L'exposition Panorama 14 propose une perspective assez précise sur la situation actuelle de notre environnement culturel. Si chacun des artistes présente les fruits d'une recherche qui lui est propre, on retrouve des éléments linguistiques et des préoccupations assez proches. Placées côte à côte, dans un plan d'exposition ouvert, les installations, contemplatives ou interactives, évoquent le studio de cinéma, se jouent des effets d'échelle comme s'il s'agissait de tourner une scène, ou encore créent des conditions spectaculaires pour entrer dans l'image en mouvement, mêlant ainsi la référence au cinéma à celle de l'exposition de tableaux. Ces environnements immersifs, dispositifs interactifs, ou tout simplement lieux de réflexion proposent des formes de narration complexes, au même titre que le monde auquel elles se relient, celui d'une réalité sans cesse augmentée, recomposée, fragmentée… élastique.
Dans le même temps – celui de l'exposition – la salle de projection présente une sélection de films « à la demande », qui traitent pour beaucoup de cette dynamique nouvelle où la réalité n'est que fiction, et la fiction, probablement plus réelle que cette même réalité dont elle est supposée s'inspirer. Partout, on retrouve, outre la théâtralité, des fragments de systèmes de narration connus, tels que le cinéma ou le jeu vidéo, mais aussi les univers 3D dans lesquels chacun des intervenants est représenté par un avatar. Mises bout à bout, ces références délimitent un territoire qui semble faire écho à un quotidien de plus en plus scénographié, et codifié.
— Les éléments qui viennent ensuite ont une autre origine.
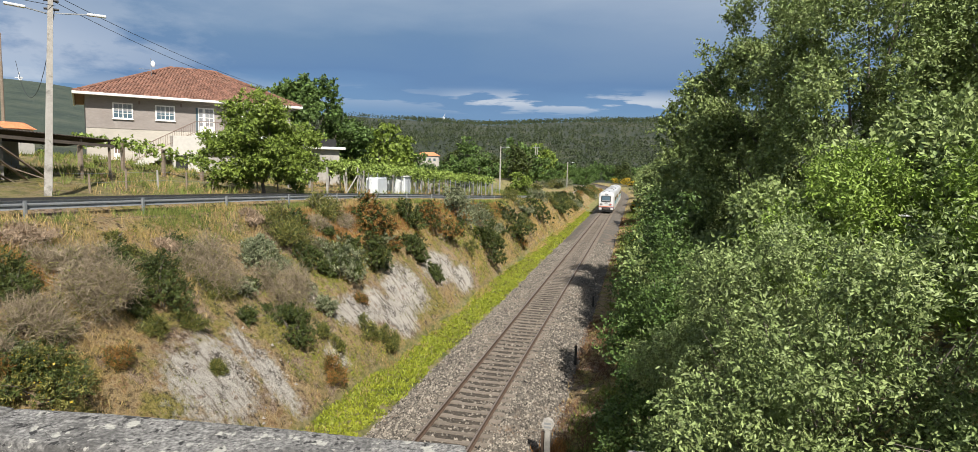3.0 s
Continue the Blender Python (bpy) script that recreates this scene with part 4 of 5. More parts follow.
def build_house():
    h = thing("house", "two-storey beige rendered house with a hipped red tile roof", "house", HOUSE)
    W, D, E = 14.0, 12.0, 5.0
    part("wall", one(box, (-0.85, 0, -1.2), (W - 0.65, D, E)), M["render"], h)
    part("lower_wall", one(box, (-0.862, -0.012, -1.2), (W - 0.65, -0.002, 2.66)), M["cream"], h, "cream-washed lower wall")
    part("string_course", one(box, (-0.87, -0.04, 2.66), (W - 0.65, -0.002, 2.72)), M["render"], h)
    r0 = [(-1.5, -0.75, E + 0.05), (W + 0.05, -0.75, E + 0.05), (W + 0.05, D + 0.75, E + 0.05), (-1.5, D + 0.75, E + 0.05), (5.2, D / 2, E + 3.05), (8.6, D / 2, E + 3.05)]
    roof = obj_from("roof", r0, [(0, 1, 5, 4), (1, 2, 5), (2, 3, 4, 5), (3, 0, 4), (3, 2, 1, 0)], M["tile"], h)
    for q in ((0, 1, 5, 4), (3, 0, 4, 4), (1, 2, 5, 5)):
        tiled_slope(roof, *(r0[i] for i in q))
    bm = bmesh.new()
    for i, j in ((0, 4), (1, 5), (2, 5), (3, 4), (4, 5)):
        a, b = Vector(r0[i]), Vector(r0[j])
        n = max(3, int((b - a).length / 0.42))
        for k in range(n):
            rod(bm, a.lerp(b, k / n) + Vector((0, 0, 0.06)), a.lerp(b, (k + 1.1) / n) + Vector((0, 0, 0.04)), 0.12, 0.10, 8)
    part("ridge_tiles", bm, M["tile"], roof)
    bm = bmesh.new()
    box(bm, (-1.6, -0.85, E - 0.10), (W + 0.15, -0.74, E + 0.08), 0.02)
    box(bm, (-1.6, -0.74, E - 0.10), (-1.49, D + 0.85, E + 0.08), 0.02)
    box(bm, (W + 0.04, -0.74, E - 0.10), (W + 0.15, D + 0.85, E + 0.08), 0.02)
    part("fascia", bm, M["trim"], h, "white eaves board and gutter")
    part("soffit", one(box, (-1.49, -0.74, E - 0.06), (W + 0.04, 0.0, E + 0.04)), M["trim"], h)
    window(h, 0.85, 1.95, 3.45, 4.42)
    window(h, 3.55, 4.68, 3.48, 4.42)
    window(h, 9.6, 10.7, 3.48, 4.42)
    # balcony door
    d = part("balcony_door", one(box, (6.35, -0.05, 2.5), (7.5, 0.05, 4.52)), M["trim"], h, "white glazed balcony door")
    for x0, x1 in ((6.42, 6.67), (6.86, 7.11), (7.15, 7.4)):
        for k in range(4):
            part("pane", one(box, (x0, -0.06, 3.12 + k * 0.34), (x1, -0.052, 3.4 + k * 0.34)), M["lampgrey"], d)
    part("side_light", one(box, (6.2, -0.04, 2.5), (6.34, 0.04, 4.5)), M["glass"], d)
    # landing, block below it, stairs down to the other side
    part("landing", one(box, (5.9, -1.5, 2.28), (W, 0.0, 2.46), 0.015), M["trim"], h, "pale concrete balcony slab")
    part("stair_block", one(box, (4.4, -1.5, -0.8), (6.6, -0.012, 2.28)), M["whitewall"], h, "whitewashed stair block")
    part("cellar_opening", one(box, (4.55, -1.515, -0.3), (5.35, -1.49, 0.85)), M["black"], h, "dark cellar doorway")
    # thin grey sheet over the cream wall stands in for the balcony's shade
    part("dark_porch", one(box, (6.62, -0.03, -0.5), (W - 1, -0.014, 2.2)), M["block"], h, "grey panel standing in for shade under the balcony")
    n = 12
    for k in range(n):
        x1 = 5.9 - k * 0.34
        z1 = 2.28 - (k + 1) * 0.17
        part("stair_step", one(box, (x1 - 0.36, -1.45, max(z1 - 0.5, -0.9)), (x1, -0.2, z1), 0.01), M["whitewall"], h)
    bm = bmesh.new()
    rod(bm, (1.8, -1.45, 1.1), (5.9, -1.45, 3.35), 0.028, None, 6)
    rod(bm, (1.8, -1.45, 0.35), (5.9, -1.45, 2.6), 0.018, None, 6)
    for k in range(28):
        x = 1.8 + k * 4.1 / 27
        z = 0.25 + (x - 1.8) * 0.549
        rod(bm, (x, -1.45, z), (x, -1.45, z + 0.85), 0.013, None, 4)
    part("stair_railing", bm, M["iron"], h, "thin brown iron stair railing")
    bm = bmesh.new()
    rod(bm, (5.9, -1.45, 3.4), (W, -1.45, 3.4), 0.028, None, 6)
    for k in range(52):
        x = 5.9 + k * (W - 5.9) / 51
        rod(bm, (x, -1.45, 2.46), (x, -1.45, 3.4), 0.012, None, 4)
    part("balcony_railing", bm, M["iron"], h)
    # gate and low wall at the foot of the stairs
    part("garden_door", one(box, (0.75, -0.3, -0.2), (1.35, -0.22, 1.35)), M["trim"], h, "white garden door")
    for k in range(3):
        part("door_light", one(box, (0.8 + k * 0.19, -0.33, 0.9), (0.93 + k * 0.19, -0.3, 1.3)), M["iron"], h)
    for u in (2.45, 5.2):
        bm = bmesh.new()
        box(bm, (u - 0.06, -0.12, 4.48), (u + 0.06, 0.0, 4.72), 0.02)
        part("wall_lamp", bm, M["iron"], h)
    # dish and aerial
    dish = thing("satellite_dish", "grey satellite dish and aerial on the roof slope", "satellite dish", HOUSE @ pose(3.6, 3.6, E + 1.85))
    bm = bmesh.new()
    rod(bm, (0, 0, -0.3), (0, 0, 1.5), 0.025, None, 6)
    rod(bm, (-0.8, 0, 0.65), (0.3, 0, 0.65), 0.015, None, 4)
    for k in range(5):
        rod(bm, (-0.8 + k * 0.2, -0.25, 0.65), (-0.8 + k * 0.2, 0.25, 0.65), 0.01, None, 4)
    part("mast", bm, M["galv"], dish)
    bm = bmesh.new()
    bmesh.ops.create_uvsphere(bm, u_segments=16, v_segments=10, radius=0.42)
    for v in bm.verts:
        v.co = Vector((v.co.x * 0.38 + 0.15, v.co.y * 0.16 - 0.05, v.co.z * 0.6 + 1.1))
    part("reflector", bm, M["tank"], dish, smooth=True)
    # flat-roofed annexe beyond the walnut
    an = thing("annexe", "flat-roofed grey annexe with a dark terrace screen", "outbuilding", HOUSE @ pose(W + 0.3, 2.0, 0))
    part("wall", one(box, (0, 0, -3.0), (4.0, 8, 1.7)), M["block"], an)
    part("flat_roof", one(box, (-0.1, -0.5, 1.7), (4.4, 8.3, 1.92), 0.02), M["trim"], an, "pale concrete roof slab")
    part("screen", one(box, (0.4, -0.3, 1.92), (3.6, -0.25, 2.6)), M["black"], an, "dark terrace screen")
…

C'est peut-être aussi comme un pendant à ce besoin de ressenti, que l'œuvre d'art devient consciemment synesthésique. Puisque, au-delà d'un avatar qui permet d'exprimer un autre Soi dans une monde parallèle, les perspectives de la manipulation génétique et de la chirurgie esthétique devenues opérations banales, permettront à chacun de se réinventer au cours de son existence, et se faire ainsi l'acteur de vies dont la complexité narrative n'aura rien à envier à la science-fiction. Ainsi, on vivra de plus en plus dans une réinvention constante du Moi, entre « réel » et « virtuel », mais aussi entre ce qu'il est encore convenu d'appeler aujourd'hui la « réalité » et la « fiction ».
On trouve ainsi dans certains projets artistiques une certaine théâtralisation de l'Histoire, qui parfois devient interactive, comme pour indiquer que chacun peut la comprendre et/ou l'avoir vécue différemment. Dans d'autres, la narration se démultiplie parfois dans une conjonction d'éléments, présentés dans un espace qu'il faut parcourir, mais dans lequel chaque perspective donne un aperçu différent. Parfois, l'espace de la peinture devient tridimensionnel, tandis que le corps de l'artiste, absent, revient à travers des images générées par l'informatique, réduit en quelque sorte à des paquets de données. Mais aussi l'expérience de l'art se situe précisément dans l'idée d'une déambulation, le mouvement du spectateur/ visiteur/usager dans l'espace de l'exposition établissant ainsi un rapport physique aux œuvres, comme si cela les rendait peut-être plus vraies que la réalité qu'elles sont dans une certaine mesure censées représenter.

Dans un prolongement naturel, cette exposition de groupe est délibérément conçue comme un parcours, mais non linéaire, puisqu'il s'agit aussi de refléter un monde où le remix constant des données permet d'arriver à de nouvelles conclusions. Le principe du dialogue entre les œuvres constitue en effet l'essentiel de l'intervention du commissariat qui propose ainsi un cadre de lecture ouvert et permet [ainsi] de révéler ce qui unit peut-être le mieux toutes les propositions artistiques exposées : de cette élasticité du réel, qu'allons-nous faire ? Comment l'intègre-t-on dans notre quotidien, et quel niveau de conscience en a-t-on ? Et comment la complexité d'un réel aussi stratifié est-elle gérable émotionnellement, autant qu'intellectuellement ? Le titre générique de ces expositions de fin d'année – Panorama – en est d'autant plus pertinent, fonctionnant quasiment comme une biennale, proposant une perspective « à chaud » sur la création d'aujourd'hui.